Uhhh--nope, Ingrid. The Legislature retains the power (even after the 2nd sentence) to allow power-of-attorney arrangements.

Owen's support of the Second Sentence rests on an understandable concern: the propensity of Legislators to weasel their way around common sense:

This is precisely why the second sentence of the marriage amendment exists. The objective of the amendment is to protect the institution of marriage from being arbitrarily redefined by a court.

...Without it, the first sentence will only protect the word “marriage” – not the institution.

The second sentence leaves the amendment open to the rhetoric that it “bans civil unions” which turns some folks against it. Of course, nobody actually bothers to define “civil unions.” It means different things to different people.

Owen CLEARLY understands that controlling the language will control the outcome of the debate. It's one thing to give a friend Power of Attorney privileges. It's another thing entirely to vest "civil unions" with ALL the privileges of marriage.

The Wiggle Word of the Day is "civil union."

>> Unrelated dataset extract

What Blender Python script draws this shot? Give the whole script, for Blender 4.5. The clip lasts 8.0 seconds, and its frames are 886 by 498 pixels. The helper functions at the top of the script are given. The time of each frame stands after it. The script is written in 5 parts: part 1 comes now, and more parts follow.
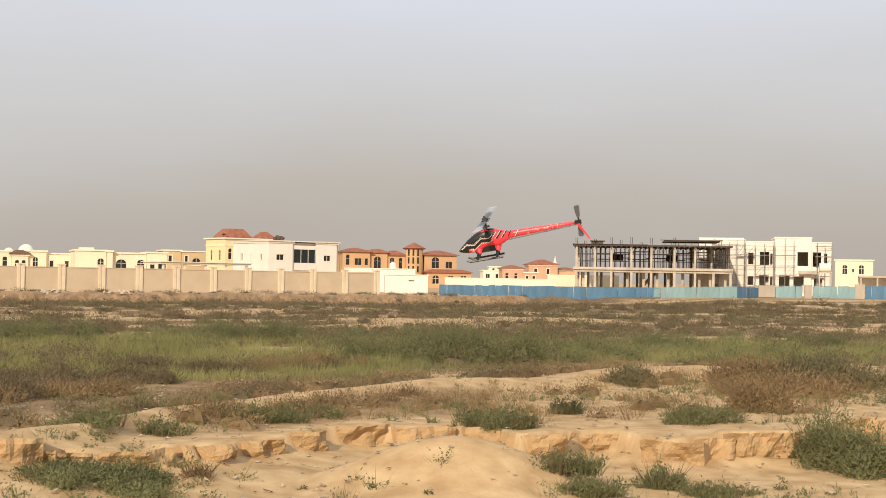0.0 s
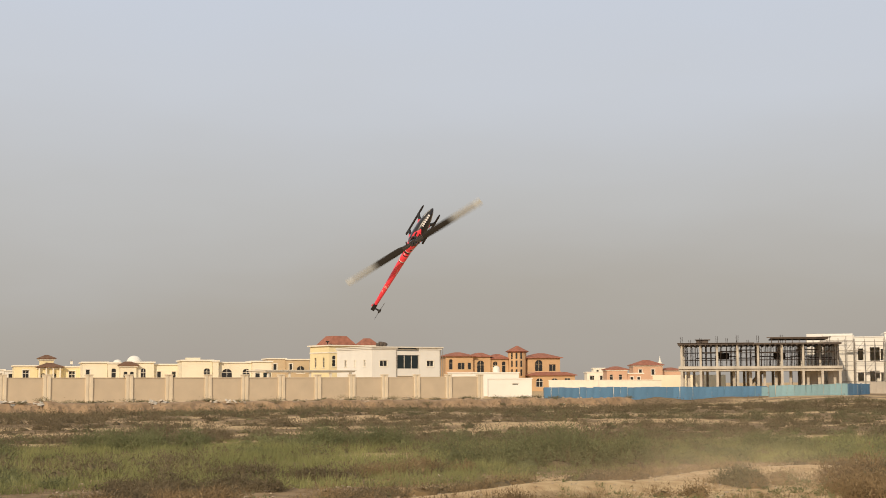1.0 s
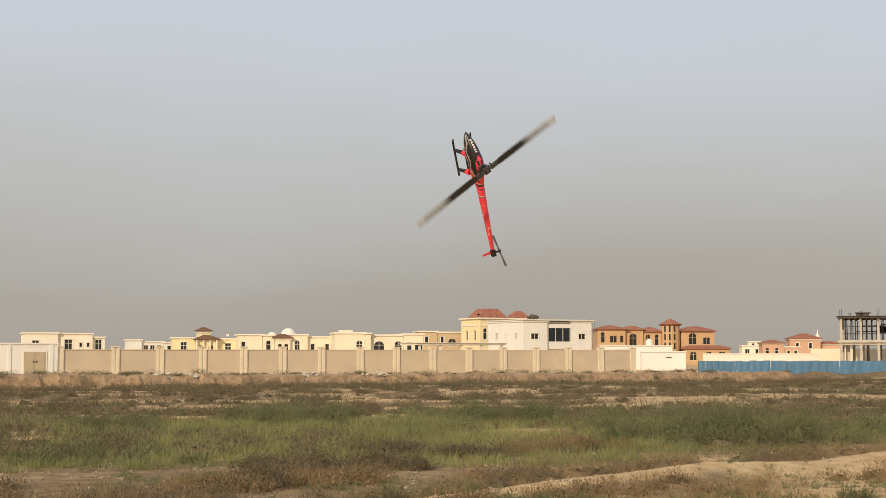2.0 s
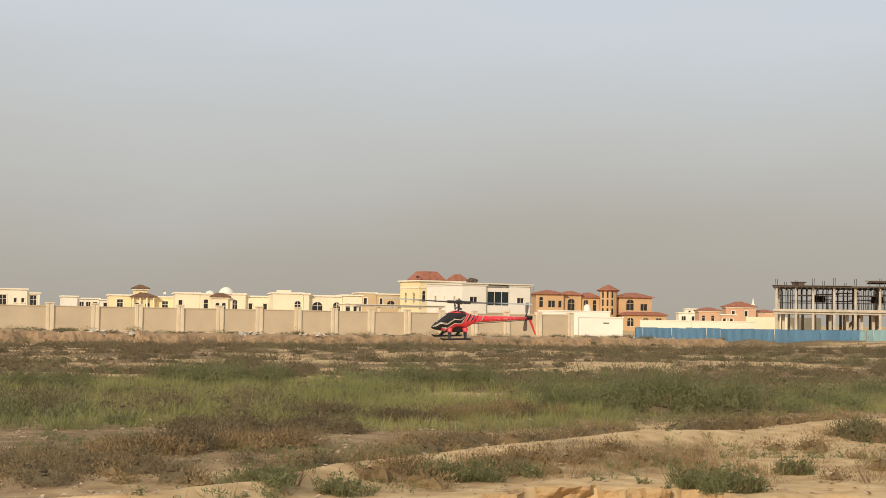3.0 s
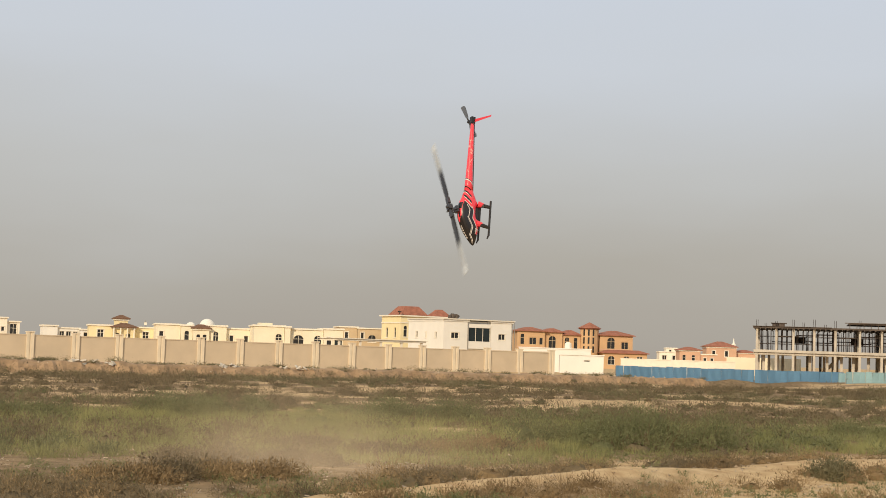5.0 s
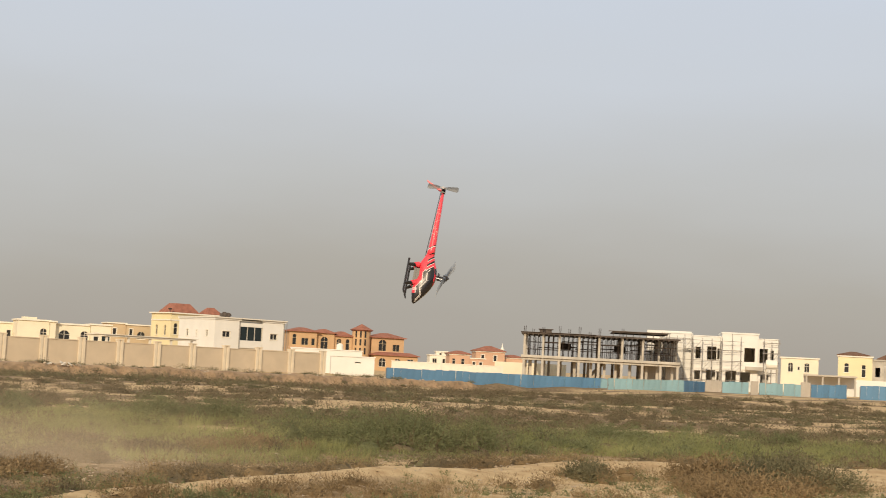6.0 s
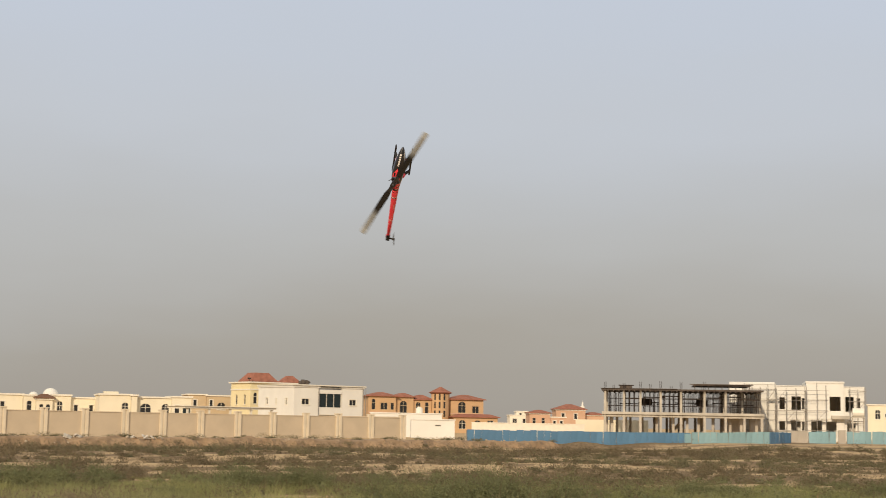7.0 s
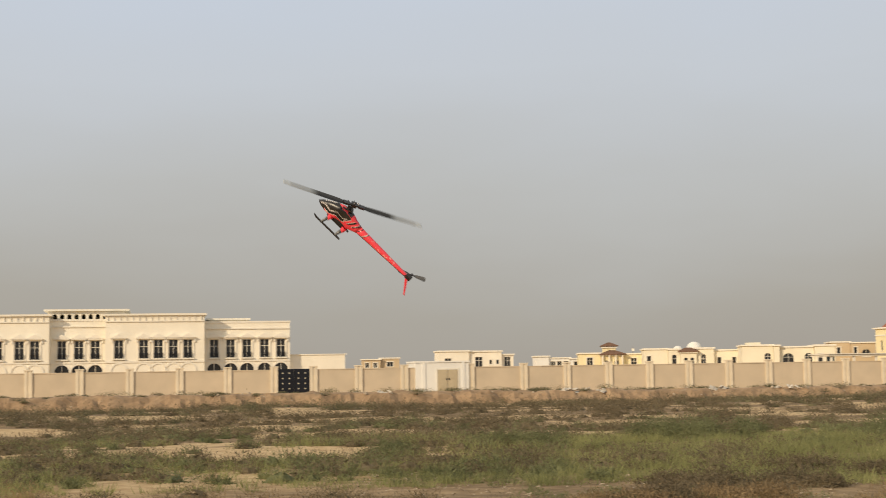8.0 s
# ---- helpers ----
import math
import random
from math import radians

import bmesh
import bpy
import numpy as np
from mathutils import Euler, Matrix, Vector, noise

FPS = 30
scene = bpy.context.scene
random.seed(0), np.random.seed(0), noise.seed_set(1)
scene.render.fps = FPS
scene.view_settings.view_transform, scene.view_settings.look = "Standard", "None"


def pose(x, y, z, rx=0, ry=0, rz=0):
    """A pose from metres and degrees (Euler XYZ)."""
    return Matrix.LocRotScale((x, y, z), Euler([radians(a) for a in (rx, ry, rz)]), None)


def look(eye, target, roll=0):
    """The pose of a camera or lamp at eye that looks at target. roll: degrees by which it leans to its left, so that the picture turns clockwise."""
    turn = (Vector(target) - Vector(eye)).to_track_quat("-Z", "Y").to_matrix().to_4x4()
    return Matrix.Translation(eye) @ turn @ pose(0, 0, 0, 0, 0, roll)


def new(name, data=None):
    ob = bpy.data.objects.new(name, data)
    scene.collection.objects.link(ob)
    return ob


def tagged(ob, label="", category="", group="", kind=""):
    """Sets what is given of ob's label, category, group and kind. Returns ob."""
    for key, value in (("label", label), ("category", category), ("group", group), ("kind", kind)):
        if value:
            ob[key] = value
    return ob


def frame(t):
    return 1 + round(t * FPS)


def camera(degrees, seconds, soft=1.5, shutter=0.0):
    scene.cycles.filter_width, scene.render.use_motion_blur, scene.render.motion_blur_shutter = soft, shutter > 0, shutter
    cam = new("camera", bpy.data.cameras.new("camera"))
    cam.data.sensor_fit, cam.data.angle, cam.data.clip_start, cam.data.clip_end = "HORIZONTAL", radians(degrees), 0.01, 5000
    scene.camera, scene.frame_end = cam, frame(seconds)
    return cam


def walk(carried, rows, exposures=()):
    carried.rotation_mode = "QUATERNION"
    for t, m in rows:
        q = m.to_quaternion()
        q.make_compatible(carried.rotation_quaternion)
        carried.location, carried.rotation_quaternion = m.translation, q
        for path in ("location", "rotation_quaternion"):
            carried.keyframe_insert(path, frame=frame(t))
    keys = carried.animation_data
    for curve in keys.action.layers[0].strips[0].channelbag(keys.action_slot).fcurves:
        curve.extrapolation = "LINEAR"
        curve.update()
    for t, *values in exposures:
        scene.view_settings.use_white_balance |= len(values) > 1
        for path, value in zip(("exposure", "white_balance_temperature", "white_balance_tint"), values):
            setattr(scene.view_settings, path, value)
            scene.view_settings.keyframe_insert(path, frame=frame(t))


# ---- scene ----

# ================= camera =================
cam = camera(33.0, 8.0, soft=0.85, shutter=0.06)
walk(cam, [
# camera rows
    (0.00, pose(0.09, -0.89, 1.6, 91.18, -0.95, -0.01)),
    (0.10, pose(0.11, -1.06, 1.6, 91.12, -0.93, -0.16)),
    (0.20, pose(0.12, -1.17, 1.6, 91.40, -1.09, -0.26)),
    (0.30, pose(0.12, -1.14, 1.6, 91.91, -1.22, -0.36)),
    (0.40, pose(0.12, -1.13, 1.6, 92.64, -1.13, -0.24)),
    (0.50, pose(0.12, -1.11, 1.6, 93.42, -0.96, 0.01)),
    (0.60, pose(0.12, -1.10, 1.6, 94.11, -0.77, 0.45)),
    (0.70, pose(0.11, -1.06, 1.6, 94.68, -0.57, 1.07)),
    (0.80, pose(0.10, -0.97, 1.6, 95.03, -0.36, 1.89)),
    (0.90, pose(0.10, -0.96, 1.6, 95.13, 0.25, 2.89)),
    (1.00, pose(0.10, -1.00, 1.6, 95.12, 0.22, 3.95)),
    (1.10, pose(0.10, -0.99, 1.6, 94.92, 0.51, 5.04)),
    (1.20, pose(0.10, -0.97, 1.6, 94.56, 0.90, 6.16)),
    (1.30, pose(0.10, -0.91, 1.6, 94.19, 1.04, 7.31)),
    (1.40, pose(0.07, -0.68, 1.6, 94.07, 0.80, 8.31)),
    (1.50, pose(0.04, -0.37, 1.6, 94.02, 0.49, 9.13)),
    (1.60, pose(0.01, -0.10, 1.6, 94.09, 0.38, 9.86)),
    (1.70, pose(-0.01, 0.10, 1.6, 94.15, 0.29, 10.23)),
    (2.00, pose(-0.04, 0.35, 1.6, 94.10, 0.03, 9.73)),
    (2.25, pose(-0.05, 0.48, 1.6, 93.96, -0.16, 8.85)),
    (2.50, pose(-0.06, 0.59, 1.6, 93.75, -0.36, 7.95)),
    (2.80, pose(-0.08, 0.71, 1.6, 93.39, -0.67, 7.41)),
    (2.90, pose(-0.08, 0.75, 1.6, 93.03, -0.84, 7.39)),
    (3.00, pose(-0.08, 0.80, 1.6, 92.68, -0.96, 7.38)),
    (3.10, pose(-0.10, 0.93, 1.6, 92.60, -0.96, 7.47)),
    (3.20, pose(-0.11, 1.05, 1.6, 92.56, -0.95, 7.58)),
    (3.30, pose(-0.11, 1.08, 1.6, 92.74, -1.01, 7.65)),
    (3.40, pose(-0.12, 1.14, 1.6, 93.11, -1.33, 7.60)),
    (3.50, pose(-0.13, 1.21, 1.6, 93.61, -1.67, 7.49)),
    (3.60, pose(-0.13, 1.23, 1.6, 94.18, -1.80, 7.27)),
    (3.70, pose(-0.13, 1.27, 1.6, 94.83, -1.85, 6.97)),
    (3.80, pose(-0.14, 1.35, 1.6, 95.52, -1.83, 6.65)),
    (3.90, pose(-0.15, 1.43, 1.6, 96.09, -1.98, 6.36)),
    (4.00, pose(-0.16, 1.51, 1.6, 96.53, -2.13, 6.21)),
    (4.10, pose(-0.17, 1.57, 1.6, 96.89, -2.11, 6.24)),
    (4.20, pose(-0.17, 1.61, 1.6, 97.07, -2.06, 6.28)),
    (4.50, pose(-0.14, 1.38, 1.6, 96.40, -1.98, 6.42)),
    (4.75, pose(-0.10, 0.96, 1.6, 95.23, -1.92, 6.54)),
    (5.00, pose(-0.05, 0.49, 1.6, 94.05, -1.87, 6.65)),
    (5.30, pose(-0.01, 0.08, 1.6, 93.38, -1.85, 6.71)),
    (5.40, pose(-0.00, 0.01, 1.6, 93.75, -2.01, 6.27)),
    (5.50, pose(0.00, -0.04, 1.6, 94.23, -2.26, 5.41)),
    (5.60, pose(0.01, -0.06, 1.6, 94.44, -2.47, 4.28)),
    (5.70, pose(0.01, -0.07, 1.6, 94.55, -2.68, 2.86)),
    (5.80, pose(0.01, -0.06, 1.6, 94.56, -2.92, 1.24)),
    (5.90, pose(0.00, -0.01, 1.6, 94.53, -2.99, -0.43)),
    (6.00, pose(-0.00, 0.04, 1.6, 94.46, -3.02, -2.07)),
    (6.10, pose(-0.01, 0.05, 1.6, 94.39, -3.00, -3.95)),
    (6.20, pose(-0.01, 0.06, 1.6, 94.30, -2.94, -5.04)),
    (6.30, pose(-0.01, 0.09, 1.6, 94.17, -2.28, -4.91)),
    (6.40, pose(-0.01, 0.10, 1.6, 94.08, -1.77, -4.52)),
    (6.50, pose(-0.01, 0.12, 1.6, 94.03, -1.43, -3.99)),
    (6.60, pose(-0.02, 0.17, 1.6, 94.27, -1.34, -3.56)),
    (6.70, pose(-0.03, 0.25, 1.6, 94.73, -1.25, -3.05)),
    (6.80, pose(-0.04, 0.35, 1.6, 95.35, -1.08, -2.20)),
    (6.90, pose(-0.05, 0.44, 1.6, 96.08, -1.04, -0.81)),
    (7.00, pose(-0.05, 0.49, 1.6, 96.68, -1.01, 0.98)),
    (7.10, pose(-0.05, 0.50, 1.6, 97.07, -0.91, 3.13)),
    (7.20, pose(-0.05, 0.51, 1.6, 97.25, -0.81, 5.52)),
    (7.30, pose(-0.06, 0.54, 1.6, 97.17, -0.76, 7.96)),
    (7.40, pose(-0.06, 0.55, 1.6, 96.81, -0.76, 10.35)),
    (7.50, pose(-0.06, 0.56, 1.6, 96.27, -0.76, 12.66)),
    (7.60, pose(-0.06, 0.54, 1.6, 95.79, -0.21, 14.87)),
    (7.70, pose(-0.06, 0.57, 1.6, 95.41, 0.09, 17.17)),
    (7.80, pose(-0.06, 0.59, 1.6, 95.03, 0.25, 19.55)),
    (7.90, pose(-0.06, 0.60, 1.6, 94.70, 0.63, 22.02)),
    (8.00, pose(-0.06, 0.58, 1.6, 94.78, 0.91, 25.16)),
# end camera rows
], exposures=[(0.0, 0.30, 6500, 13), (0.5, 0.24, 6500, 13), (1.0, 0.02, 6500, 11), (1.7, 0.03, 6500, 10), (2.8, 0.07, 6500, 9), (3.5, 0.18, 6500, 8), (4.2, 0.04, 6500, 10), (5.5, 0.08, 6500, 9), (6.5, 0.04, 6500, 10), (7.1, -0.08, 6500, 10), (7.5, -0.14, 6500, 10), (8.0, 0.0, 6500, 9)])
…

And the objections of Ingrid are based on Wiggle Words. There's no "there" there, as we have pointed out before.


Fidei Defensor said...

My only objection to the second sentence is that it could someday be used to overturn the ammendment, however for moral purposes I'm glad it's there. I have heard sometimes that if we don't have civil union benifits in this state we will loose a lot of gay professors from the UW systemm. Thus maybe the ammendment as is will drive enough of the ajatators out before they can cause further damage. As Stephen Colbert has said (in good humor), allow gay marriage in one state to protect the others.

Dad29 said...

I don't follow your logic.

How can an amendment be overturned by its own text?